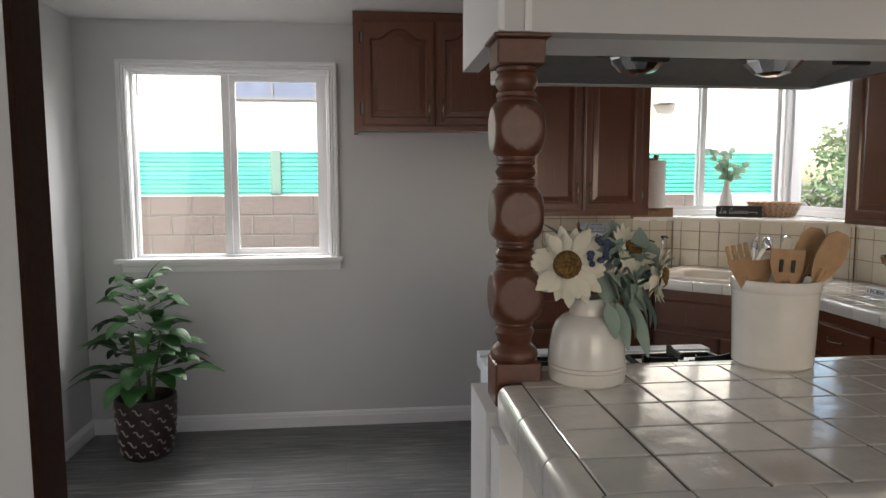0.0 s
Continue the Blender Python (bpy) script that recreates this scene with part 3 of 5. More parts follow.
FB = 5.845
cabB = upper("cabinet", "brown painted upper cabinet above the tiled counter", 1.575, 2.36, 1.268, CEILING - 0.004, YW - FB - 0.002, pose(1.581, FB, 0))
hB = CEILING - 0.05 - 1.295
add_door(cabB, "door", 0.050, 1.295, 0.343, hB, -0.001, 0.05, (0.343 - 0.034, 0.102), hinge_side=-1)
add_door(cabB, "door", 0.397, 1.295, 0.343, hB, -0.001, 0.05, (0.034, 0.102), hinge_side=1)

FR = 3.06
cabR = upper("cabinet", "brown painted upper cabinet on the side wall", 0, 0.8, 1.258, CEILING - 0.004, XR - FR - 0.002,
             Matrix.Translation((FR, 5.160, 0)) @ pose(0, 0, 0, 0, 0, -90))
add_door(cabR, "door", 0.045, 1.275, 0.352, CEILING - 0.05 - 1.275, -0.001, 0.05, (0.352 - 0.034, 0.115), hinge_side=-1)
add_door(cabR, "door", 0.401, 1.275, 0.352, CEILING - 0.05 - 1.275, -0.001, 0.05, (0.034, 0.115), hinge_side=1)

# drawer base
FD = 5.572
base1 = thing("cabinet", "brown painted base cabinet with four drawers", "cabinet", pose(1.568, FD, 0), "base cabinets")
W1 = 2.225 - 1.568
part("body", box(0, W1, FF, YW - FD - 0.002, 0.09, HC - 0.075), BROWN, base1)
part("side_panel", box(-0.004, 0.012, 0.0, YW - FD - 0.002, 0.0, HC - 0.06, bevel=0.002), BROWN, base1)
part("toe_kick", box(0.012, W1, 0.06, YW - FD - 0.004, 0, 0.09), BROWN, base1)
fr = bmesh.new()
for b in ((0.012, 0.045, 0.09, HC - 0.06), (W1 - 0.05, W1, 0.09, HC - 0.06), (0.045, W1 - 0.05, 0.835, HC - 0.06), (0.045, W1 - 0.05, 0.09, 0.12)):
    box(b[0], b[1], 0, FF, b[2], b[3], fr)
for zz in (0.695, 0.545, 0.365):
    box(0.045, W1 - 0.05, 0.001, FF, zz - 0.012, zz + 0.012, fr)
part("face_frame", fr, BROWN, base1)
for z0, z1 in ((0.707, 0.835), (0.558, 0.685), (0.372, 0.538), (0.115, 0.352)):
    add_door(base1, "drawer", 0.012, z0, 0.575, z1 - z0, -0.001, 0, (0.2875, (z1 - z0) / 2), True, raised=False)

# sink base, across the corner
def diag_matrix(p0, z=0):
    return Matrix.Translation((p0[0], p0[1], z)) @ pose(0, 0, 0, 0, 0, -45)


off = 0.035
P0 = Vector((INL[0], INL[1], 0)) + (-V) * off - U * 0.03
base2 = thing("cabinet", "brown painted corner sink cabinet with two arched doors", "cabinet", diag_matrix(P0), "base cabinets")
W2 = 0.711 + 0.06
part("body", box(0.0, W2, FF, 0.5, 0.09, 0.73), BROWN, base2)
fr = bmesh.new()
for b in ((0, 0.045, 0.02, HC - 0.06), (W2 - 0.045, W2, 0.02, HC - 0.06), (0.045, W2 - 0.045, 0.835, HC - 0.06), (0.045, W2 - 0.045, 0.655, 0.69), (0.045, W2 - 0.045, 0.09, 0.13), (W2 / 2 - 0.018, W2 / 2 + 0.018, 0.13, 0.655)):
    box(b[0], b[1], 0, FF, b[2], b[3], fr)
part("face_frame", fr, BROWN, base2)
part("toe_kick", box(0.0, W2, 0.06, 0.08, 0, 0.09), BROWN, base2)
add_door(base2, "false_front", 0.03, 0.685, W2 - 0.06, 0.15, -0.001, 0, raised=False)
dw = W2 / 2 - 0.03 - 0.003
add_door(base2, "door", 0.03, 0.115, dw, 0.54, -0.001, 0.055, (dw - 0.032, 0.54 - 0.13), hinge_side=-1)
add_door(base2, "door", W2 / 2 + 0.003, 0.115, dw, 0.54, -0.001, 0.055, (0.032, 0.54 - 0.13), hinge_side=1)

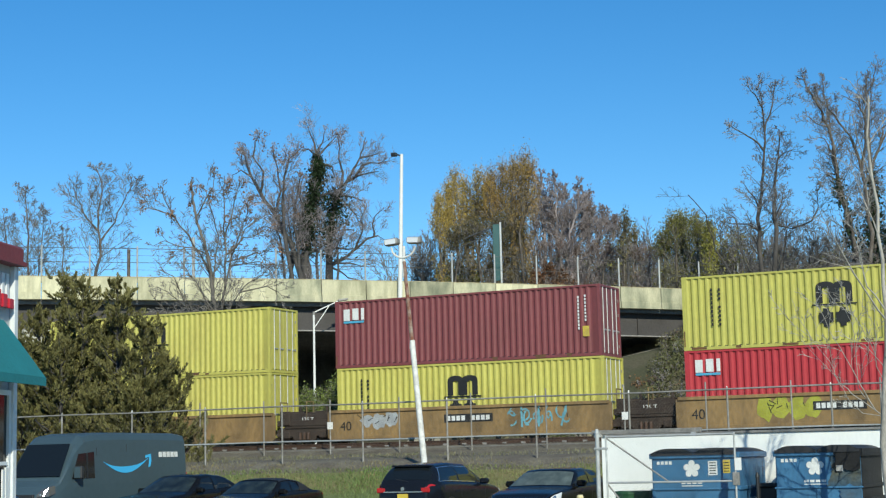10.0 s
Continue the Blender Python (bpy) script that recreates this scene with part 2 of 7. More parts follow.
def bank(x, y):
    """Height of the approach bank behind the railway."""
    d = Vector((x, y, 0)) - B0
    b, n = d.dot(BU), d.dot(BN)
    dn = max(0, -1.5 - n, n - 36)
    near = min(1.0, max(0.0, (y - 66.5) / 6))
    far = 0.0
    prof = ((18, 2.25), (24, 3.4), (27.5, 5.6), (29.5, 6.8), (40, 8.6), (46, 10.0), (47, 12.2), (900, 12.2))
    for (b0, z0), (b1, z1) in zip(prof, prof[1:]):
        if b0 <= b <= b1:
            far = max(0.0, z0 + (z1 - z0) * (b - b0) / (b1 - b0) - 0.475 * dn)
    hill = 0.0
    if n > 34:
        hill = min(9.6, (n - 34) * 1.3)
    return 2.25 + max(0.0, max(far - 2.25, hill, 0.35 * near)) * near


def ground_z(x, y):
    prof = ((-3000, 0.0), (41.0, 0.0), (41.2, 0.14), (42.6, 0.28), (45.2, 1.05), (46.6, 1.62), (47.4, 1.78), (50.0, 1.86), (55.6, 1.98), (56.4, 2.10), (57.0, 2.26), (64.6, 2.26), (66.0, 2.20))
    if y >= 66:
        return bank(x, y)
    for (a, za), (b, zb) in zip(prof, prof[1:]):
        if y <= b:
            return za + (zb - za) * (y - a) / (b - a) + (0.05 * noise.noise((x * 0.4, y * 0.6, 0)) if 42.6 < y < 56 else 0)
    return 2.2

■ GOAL
Images must not appear in the copy; reproduce everything else in the records verbatim.

■ OUTPUT OF THE EXERCISE
0.0 s
Continue the Blender Python (bpy) script that recreates this scene with part 3 of 5. More parts follow.
FB = 5.845
cabB = upper("cabinet", "brown painted upper cabinet above the tiled counter", 1.575, 2.36, 1.268, CEILING - 0.004, YW - FB - 0.002, pose(1.581, FB, 0))
hB = CEILING - 0.05 - 1.295
add_door(cabB, "door", 0.050, 1.295, 0.343, hB, -0.001, 0.05, (0.343 - 0.034, 0.102), hinge_side=-1)
add_door(cabB, "door", 0.397, 1.295, 0.343, hB, -0.001, 0.05, (0.034, 0.102), hinge_side=1)

FR = 3.06
cabR = upper("cabinet", "brown painted upper cabinet on the side wall", 0, 0.8, 1.258, CEILING - 0.004, XR - FR - 0.002,
             Matrix.Translation((FR, 5.160, 0)) @ pose(0, 0, 0, 0, 0, -90))
add_door(cabR, "door", 0.045, 1.275, 0.352, CEILING - 0.05 - 1.275, -0.001, 0.05, (0.352 - 0.034, 0.115), hinge_side=-1)
add_door(cabR, "door", 0.401, 1.275, 0.352, CEILING - 0.05 - 1.275, -0.001, 0.05, (0.034, 0.115), hinge_side=1)

# drawer base
FD = 5.572
base1 = thing("cabinet", "brown painted base cabinet with four drawers", "cabinet", pose(1.568, FD, 0), "base cabinets")
W1 = 2.225 - 1.568
part("body", box(0, W1, FF, YW - FD - 0.002, 0.09, HC - 0.075), BROWN, base1)
part("side_panel", box(-0.004, 0.012, 0.0, YW - FD - 0.002, 0.0, HC - 0.06, bevel=0.002), BROWN, base1)
part("toe_kick", box(0.012, W1, 0.06, YW - FD - 0.004, 0, 0.09), BROWN, base1)
fr = bmesh.new()
for b in ((0.012, 0.045, 0.09, HC - 0.06), (W1 - 0.05, W1, 0.09, HC - 0.06), (0.045, W1 - 0.05, 0.835, HC - 0.06), (0.045, W1 - 0.05, 0.09, 0.12)):
    box(b[0], b[1], 0, FF, b[2], b[3], fr)
for zz in (0.695, 0.545, 0.365):
    box(0.045, W1 - 0.05, 0.001, FF, zz - 0.012, zz + 0.012, fr)
part("face_frame", fr, BROWN, base1)
for z0, z1 in ((0.707, 0.835), (0.558, 0.685), (0.372, 0.538), (0.115, 0.352)):
    add_door(base1, "drawer", 0.012, z0, 0.575, z1 - z0, -0.001, 0, (0.2875, (z1 - z0) / 2), True, raised=False)

# sink base, across the corner
def diag_matrix(p0, z=0):
    return Matrix.Translation((p0[0], p0[1], z)) @ pose(0, 0, 0, 0, 0, -45)


off = 0.035
P0 = Vector((INL[0], INL[1], 0)) + (-V) * off - U * 0.03
base2 = thing("cabinet", "brown painted corner sink cabinet with two arched doors", "cabinet", diag_matrix(P0), "base cabinets")
W2 = 0.711 + 0.06
part("body", box(0.0, W2, FF, 0.5, 0.09, 0.73), BROWN, base2)
fr = bmesh.new()
for b in ((0, 0.045, 0.02, HC - 0.06), (W2 - 0.045, W2, 0.02, HC - 0.06), (0.045, W2 - 0.045, 0.835, HC - 0.06), (0.045, W2 - 0.045, 0.655, 0.69), (0.045, W2 - 0.045, 0.09, 0.13), (W2 / 2 - 0.018, W2 / 2 + 0.018, 0.13, 0.655)):
    box(b[0], b[1], 0, FF, b[2], b[3], fr)
part("face_frame", fr, BROWN, base2)
part("toe_kick", box(0.0, W2, 0.06, 0.08, 0, 0.09), BROWN, base2)
add_door(base2, "false_front", 0.03, 0.685, W2 - 0.06, 0.15, -0.001, 0, raised=False)
dw = W2 / 2 - 0.03 - 0.003
add_door(base2, "door", 0.03, 0.115, dw, 0.54, -0.001, 0.055, (dw - 0.032, 0.54 - 0.13), hinge_side=-1)
add_door(base2, "door", W2 / 2 + 0.003, 0.115, dw, 0.54, -0.001, 0.055, (0.032, 0.54 - 0.13), hinge_side=1)

10.0 s
Continue the Blender Python (bpy) script that recreates this scene with part 2 of 7. More parts follow.
def bank(x, y):
    """Height of the approach bank behind the railway."""
    d = Vector((x, y, 0)) - B0
    b, n = d.dot(BU), d.dot(BN)
    dn = max(0, -1.5 - n, n - 36)
    near = min(1.0, max(0.0, (y - 66.5) / 6))
    far = 0.0
    prof = ((18, 2.25), (24, 3.4), (27.5, 5.6), (29.5, 6.8), (40, 8.6), (46, 10.0), (47, 12.2), (900, 12.2))
    for (b0, z0), (b1, z1) in zip(prof, prof[1:]):
        if b0 <= b <= b1:
            far = max(0.0, z0 + (z1 - z0) * (b - b0) / (b1 - b0) - 0.475 * dn)
    hill = 0.0
    if n > 34:
        hill = min(9.6, (n - 34) * 1.3)
    return 2.25 + max(0.0, max(far - 2.25, hill, 0.35 * near)) * near


def ground_z(x, y):
    prof = ((-3000, 0.0), (41.0, 0.0), (41.2, 0.14), (42.6, 0.28), (45.2, 1.05), (46.6, 1.62), (47.4, 1.78), (50.0, 1.86), (55.6, 1.98), (56.4, 2.10), (57.0, 2.26), (64.6, 2.26), (66.0, 2.20))
    if y >= 66:
        return bank(x, y)
    for (a, za), (b, zb) in zip(prof, prof[1:]):
        if y <= b:
            return za + (zb - za) * (y - a) / (b - a) + (0.05 * noise.noise((x * 0.4, y * 0.6, 0)) if 42.6 < y < 56 else 0)
    return 2.2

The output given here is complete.